Birleşik Devletler’in ilk resmi sloganı, “e pluribus unum”, yani “çokluktan birliğe” düşüncesidir. Ancak, çoğulculuk ideolojisinin ortaya çıkmasından itibaren bu sloganın gerçek “birliği” temelden sarsıldı. Çoğulculuğu harekete geçiren şey; kendisinden önce ortaya çıkan izafiyet (görecelik) felsefesidir. Tüm gerçeklik görecelidir; bu yüzden hiçbir düşünce ya da kaynak, üstün ya da yüce görülemez. Hukuk sistemine uygulandığında bu, tüm dinlere yasalar altında eşit hoş görü gösterilmesi fikri oluvermiştir. Yasalar altında eşit hoş görü fikrinden eşit geçerlilik fikrine geçmek insan düşüncesinde pek uzun sürmemiştir. Tüm dinlere yasalar altında eşit davranılması ve eşit haklar sunulması ilkesi; beraberinde, tüm dinlerin geçerliliğe sahip olduğu sonucunu çıkarmaz. Yeryüzündeki dinler, üstünkörü karşılaştırılarak incelendiğinde bile aralarında ne kadar köklü çelişkilerin var olduğu ortaya çıkmaktadır. Ancak bir kimse; bu çelişkilerin eşit bir şekilde gerçekliğini kabullenmeye hazır olmadıkça bu yanıltıcı varsayıma kucak açmamalıdır.

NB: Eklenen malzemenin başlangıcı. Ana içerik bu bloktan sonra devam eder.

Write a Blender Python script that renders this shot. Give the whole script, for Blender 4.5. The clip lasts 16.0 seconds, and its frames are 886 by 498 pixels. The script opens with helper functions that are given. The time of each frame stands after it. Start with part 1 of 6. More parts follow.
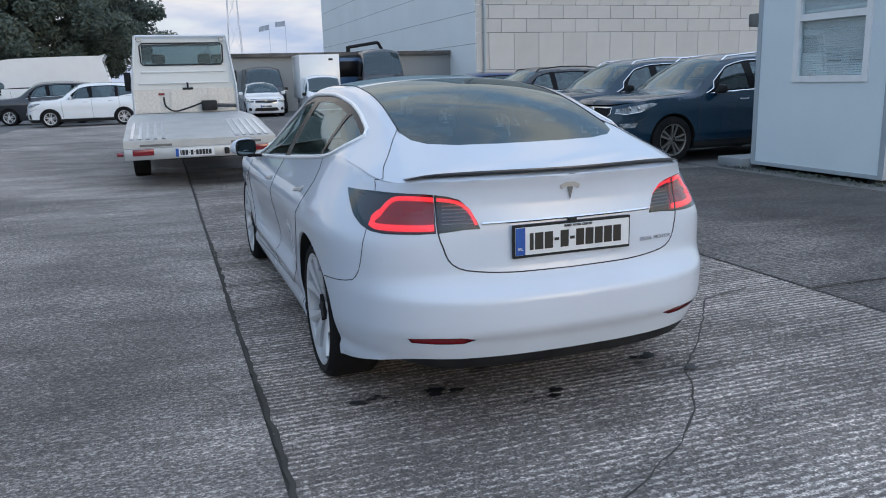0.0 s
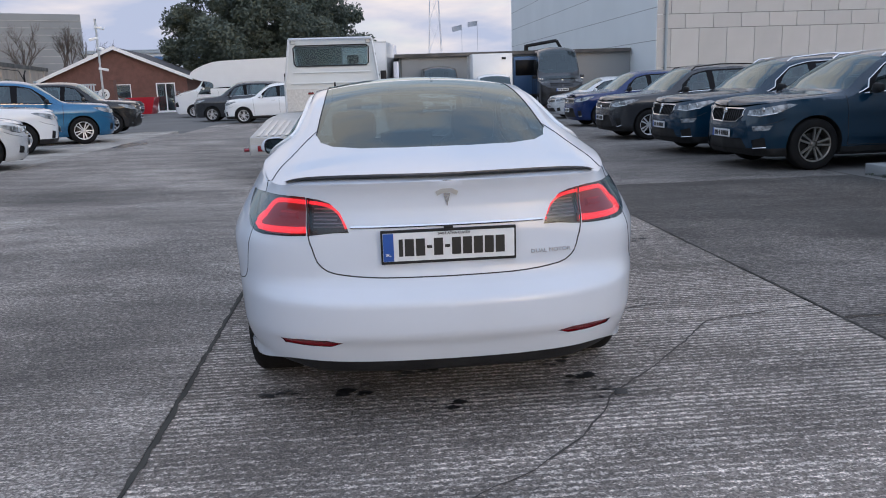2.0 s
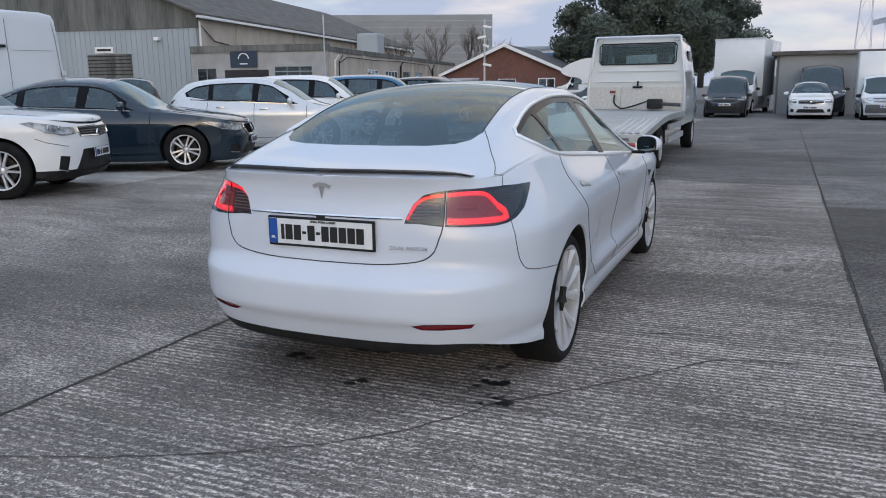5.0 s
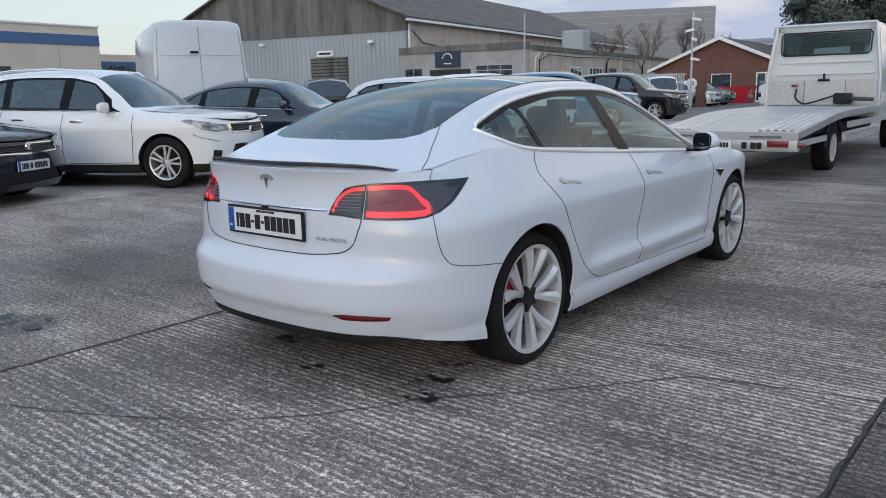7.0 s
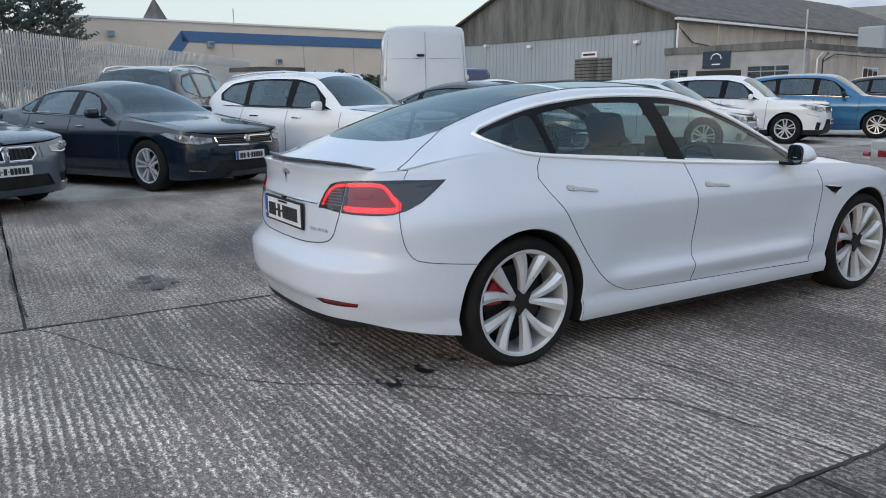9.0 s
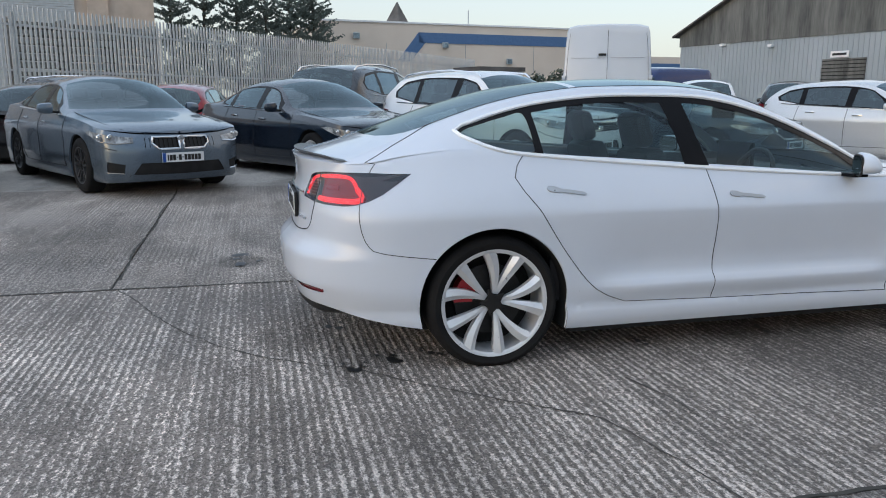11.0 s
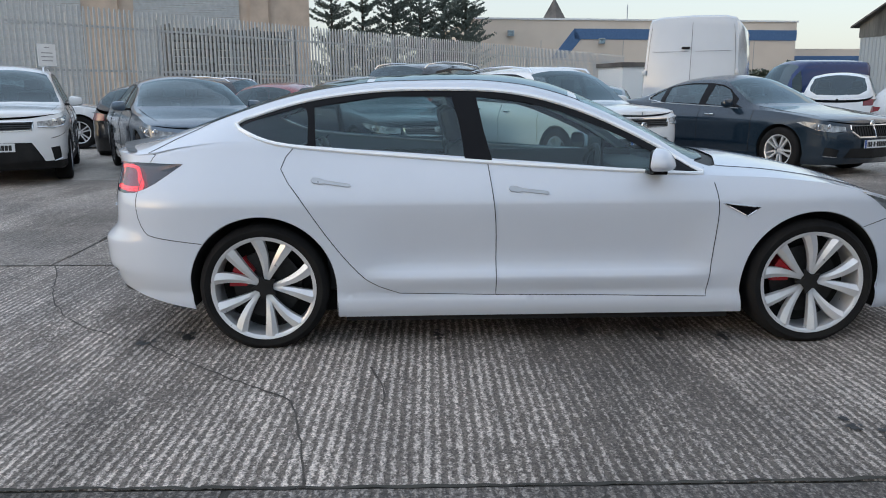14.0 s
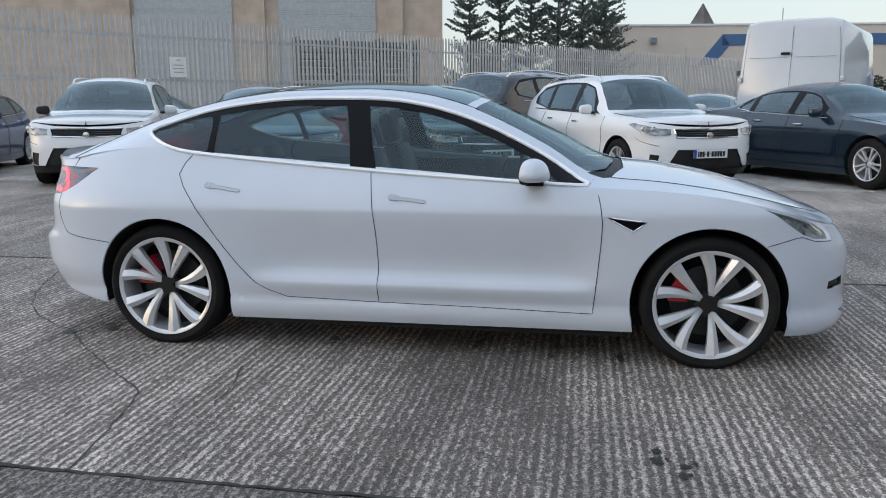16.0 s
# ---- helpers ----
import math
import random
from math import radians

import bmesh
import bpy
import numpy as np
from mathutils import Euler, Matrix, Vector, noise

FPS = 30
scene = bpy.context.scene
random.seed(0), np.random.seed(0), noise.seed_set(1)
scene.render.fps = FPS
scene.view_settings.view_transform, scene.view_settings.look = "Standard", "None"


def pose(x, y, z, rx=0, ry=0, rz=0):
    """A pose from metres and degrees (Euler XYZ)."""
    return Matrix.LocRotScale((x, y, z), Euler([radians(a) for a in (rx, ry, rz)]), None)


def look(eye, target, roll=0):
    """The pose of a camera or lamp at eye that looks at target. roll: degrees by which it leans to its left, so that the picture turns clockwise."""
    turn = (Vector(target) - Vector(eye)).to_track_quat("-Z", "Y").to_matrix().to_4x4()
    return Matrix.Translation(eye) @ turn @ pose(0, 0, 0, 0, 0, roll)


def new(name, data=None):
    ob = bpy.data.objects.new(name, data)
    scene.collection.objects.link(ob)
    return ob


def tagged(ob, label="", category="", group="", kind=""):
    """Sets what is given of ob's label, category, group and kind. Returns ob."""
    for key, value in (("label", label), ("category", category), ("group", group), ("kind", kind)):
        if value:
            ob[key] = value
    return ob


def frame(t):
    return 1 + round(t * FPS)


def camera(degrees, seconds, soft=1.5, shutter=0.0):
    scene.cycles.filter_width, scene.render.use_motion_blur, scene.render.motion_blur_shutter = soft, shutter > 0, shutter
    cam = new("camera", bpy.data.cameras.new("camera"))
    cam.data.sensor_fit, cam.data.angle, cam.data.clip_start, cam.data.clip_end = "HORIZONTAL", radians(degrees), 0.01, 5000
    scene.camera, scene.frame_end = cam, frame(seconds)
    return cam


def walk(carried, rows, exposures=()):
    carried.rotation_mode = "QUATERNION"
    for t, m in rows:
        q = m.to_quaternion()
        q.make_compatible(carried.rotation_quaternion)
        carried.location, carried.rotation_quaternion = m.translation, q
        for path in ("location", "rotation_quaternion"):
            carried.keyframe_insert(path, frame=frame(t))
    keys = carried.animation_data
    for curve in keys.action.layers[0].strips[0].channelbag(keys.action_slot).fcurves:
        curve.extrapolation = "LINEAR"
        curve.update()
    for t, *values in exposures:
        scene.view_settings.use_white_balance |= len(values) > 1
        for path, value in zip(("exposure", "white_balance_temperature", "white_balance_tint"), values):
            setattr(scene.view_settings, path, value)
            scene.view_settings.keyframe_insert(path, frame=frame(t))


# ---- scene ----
cam = camera(59.3, 16.0, soft=1.0)

PATH = [
    (0, (-1.517, -5.038, 1.414), (-0.871, -3.194, 0.989), -1.6),
    (0.5, (-1.184, -5.075, 1.414), (-0.653, -3.195, 0.989), -1.9),
    (1, (-0.889, -5.203, 1.401), (-0.472, -3.292, 0.982), -1.9),
    (1.5, (-0.616, -5.306, 1.424), (-0.312, -3.374, 1.007), -1.9),
    (2, (-0.277, -5.276, 1.398), (-0.107, -3.327, 0.983), -1.8),
    (2.5, (0.052, -5.294, 1.391), (0.081, -3.336, 0.981), -1.7),
    (3, (0.406, -5.345, 1.411), (0.28, -3.391, 1.005), -1.5),
    (3.5, (0.754, -5.257, 1.386), (0.468, -3.319, 0.985), -1.2),
    (4, (1.098, -5.228, 1.391), (0.656, -3.319, 0.991), -1.0),
    (4.5, (1.453, -5.246, 1.411), (0.861, -3.378, 1.01), -0.9),
    (4.7, (1.615, -5.222, 1.404), (0.944, -3.381, 1.002), -0.7),
    (6.8, (2.802, -4.608, 1.381), (1.609, -3.055, 0.976), -1.4),
    (7, (2.91, -4.525, 1.361), (1.668, -3.009, 0.96), -1.3),
    (7.5, (3.23, -4.342, 1.377), (1.866, -2.934, 0.982), -1.2),
    (8, (3.426, -4.088, 1.349), (1.946, -2.8, 0.96), -1.0),
    (8.5, (3.619, -3.849, 1.355), (2.031, -2.697, 0.968), -0.7),
    (9, (3.923, -3.635, 1.363), (2.236, -2.634, 0.975), -0.7),
    (9.2, (4.002, -3.53, 1.346), (2.276, -2.595, 0.964), -0.7),
    (11.3, (4.476, -2.298, 1.338), (2.555, -1.896, 0.953), -0.1),
    (11.5, (4.5, -2.169, 1.343), (2.571, -1.804, 0.959), -0.3),
    (12, (4.67, -1.831, 1.345), (2.729, -1.54, 0.961), -0.6),
    (12.5, (4.721, -1.52, 1.333), (2.771, -1.294, 0.949), -0.6),
    (13, (4.712, -1.172, 1.336), (2.756, -1.011, 0.95), -0.6),
    (13.5, (4.801, -0.808, 1.319), (2.842, -0.709, 0.932), -0.5),
    (14, (4.825, -0.492, 1.319), (2.864, -0.462, 0.93), -0.3),
    (14.5, (4.785, -0.158, 1.318), (2.823, -0.209, 0.932), -0.2),
    (15, (4.813, 0.189, 1.31), (2.854, 0.046, 0.932), -0.1),
    (15.5, (4.831, 0.533, 1.324), (2.881, 0.29, 0.953), -0.2),
    (16, (4.732, 0.879, 1.313), (2.796, 0.533, 0.947), -0.3),
]
walk(cam, [(t, look(eye, aim, roll)) for t, eye, aim, roll in PATH], exposures=[(0, 0.60, 5060, 13), (1.5, 0.58, 5280, 19), (3.5, 0.56, 5330, 19), (5, 0.56, 5320, 16), (8, 0.60, 5380, 14), (12, 0.72, 5480, 14), (16, 0.72, 5500, 14)])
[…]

Üzücü bir şekilde, izafiyet ve çoğulculuk felsefeleriyle birlikte mantık bilimi de bu durumdan rahatsız olmaz. Mantık, kapıya kadar götürülüp sokağa fırlatılır. Çoğulculuk ve izafiyet sistemlerinde mantığa yer yoktur. Gerçeği söylemek gerekirse; bunları bir sistem olarak adlandırmak ta yanlış olur, çünkü tutarlı ve uyumlu bir gerçeklik fikri de çoğulcu için kabul edilemez bir durumdur. İnsanların gerçeklikle ilgili ayrıcalıklı iddiaları reddetmesi, bu iddiaları geçersiz kılmaz. Mesih İnanlısının görevi; Tanrı’nın ve O’nun Mesih’inin tekliğine sıkıca sarılmak ve çoğulculuk savunucularına itibar etmemektir.